Mammoth police report big surge in meth cases

MAMMOTH LAKES, Calif. — Police in Mammoth Lakes are reporting escalated violence as a result of increased methamphetamine use.

The drug is trouble, but it also intensifies trouble, says Mike Donnelly, the town’s police chief. An issue that could be dealt with by one officer takes two or three officers when meth is involved, he told the Mammoth Times.

Frank Smith, a local drug cop, correlated the increased meth with changing demographics and lifestyles, but exactly what he meant was not clear. He identified both Caucasians and Hispanics, but said the more transient element is drawn to meth. He did not say construction workers tend to be involved, although the real-estate boom has hit Mammoth Lakes, too.

Meth is also attractive to poorer people, because it gives them extended high energy, allowing people to more easily work several jobs. While police see cocaine in Mammoth, it’s the drug of wealthier people. They expect to see it proliferate as Mammoth becomes a wealthier destination resort.

Third of teachers could retire in the next 5 years

JACKSON HOLE, Wyo. — The coming retirement of baby boomers has ski towns and resort valleys of the West bracing in several ways. On one hand, well-off boomers are expected to move to the ski towns in droves to enjoy the recreation and scenery. But employers are wondering how they can replace their own baby boomers who are retiring.

This demographic wrinkle is particularly worrisome in school districts.
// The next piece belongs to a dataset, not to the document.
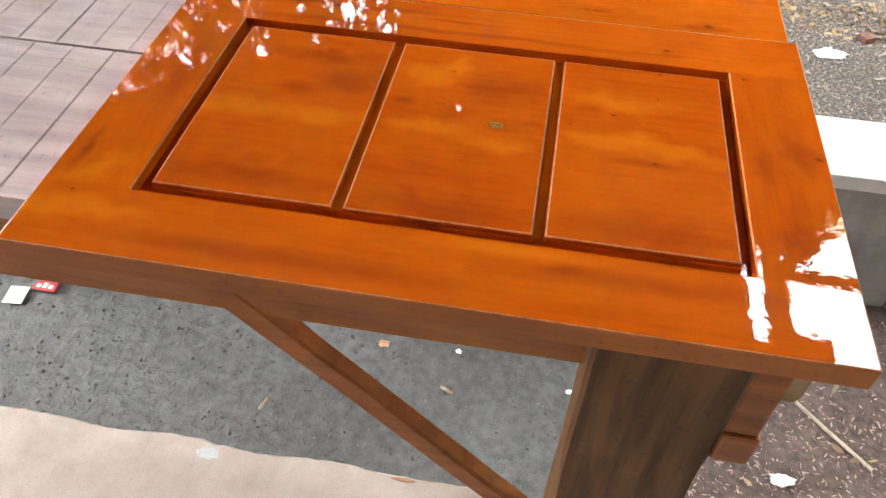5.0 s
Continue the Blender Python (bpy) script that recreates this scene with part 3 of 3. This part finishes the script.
# ---- platform: hose and timber scraps ----
Z = PLATFORM + 0.012
solo("air_hose", tube([(-0.42, -1.25, Z), (-0.52, -0.95, Z), (-0.56, -0.76, Z), (-0.621, -0.628, Z), (-0.700, -0.540, Z), (-0.676, -0.452, Z), (-0.579, -0.388, Z), (-0.500, -0.385, Z),
                       (-0.395, -0.427, Z), (-0.278, -0.509, Z), (-0.232, -0.600, Z), (-0.20, -0.72, Z), (-0.24, -0.95, Z), (-0.20, -1.3, Z)], 0.0062, 12, 10), M_HOSE,
     "dusty reddish rubber air hose lying in a loop", "hose", smooth=True)
F = PLATFORM + 0.0065
solo("timber_offcut", beam_between((-1.449, -0.575, F + 0.0125), (-1.350, -0.825, F + 0.0125), 0.064, 0.024, (0, 0, 1), 0.002, 5, 0.0004, 19), M_OFFCUT, "fresh reddish timber offcut on the floor", "offcut")

for k, (x, y, l, a, h, mat) in enumerate(((-1.78, -0.62, 0.42, 0.35, 0, M_DARKWOOD), (-1.74, -0.52, 0.40, 0.55, 0, M_DARKWOOD), (-1.80, -0.58, 0.36, 0.10, 1, M_OFFCUT), (-1.90, -0.70, 0.45, 0.8, 0, M_DARKWOOD), (-1.86, -0.48, 0.34, 0.9, 1, M_DARKWOOD))):
    z = F + 0.012 + 0.024 * h
    d = Vector((math.cos(a), math.sin(a), 0)) * (l / 2)
    solo("scrap_board", beam_between(Vector((x, y, z)) - d, Vector((x, y, z)) + d, 0.06, 0.023, (0, 0, 1), 0.002, 4, 0.0008, 20 + k), mat,
         "dark scrap board in a loose stack" if mat is M_DARKWOOD else "reddish scrap board on a loose stack", "board")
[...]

For example, a third of the 200 teachers in the schools of Jackson Hole will be eligible for retirement by the year 2010. Pam Shear, superintendent of the Teton County School District is concerned that those who arrive to replace them will be unable to live in Jackson Hole, where the average price of homes is now $500,000, but instead will be forced to commute from satellite communities such as Alpine, Victor, or Driggs, Idaho.

"You won’t see these people at the grocery store or dance competitions," Shear told the Jackson Hole News & Guide.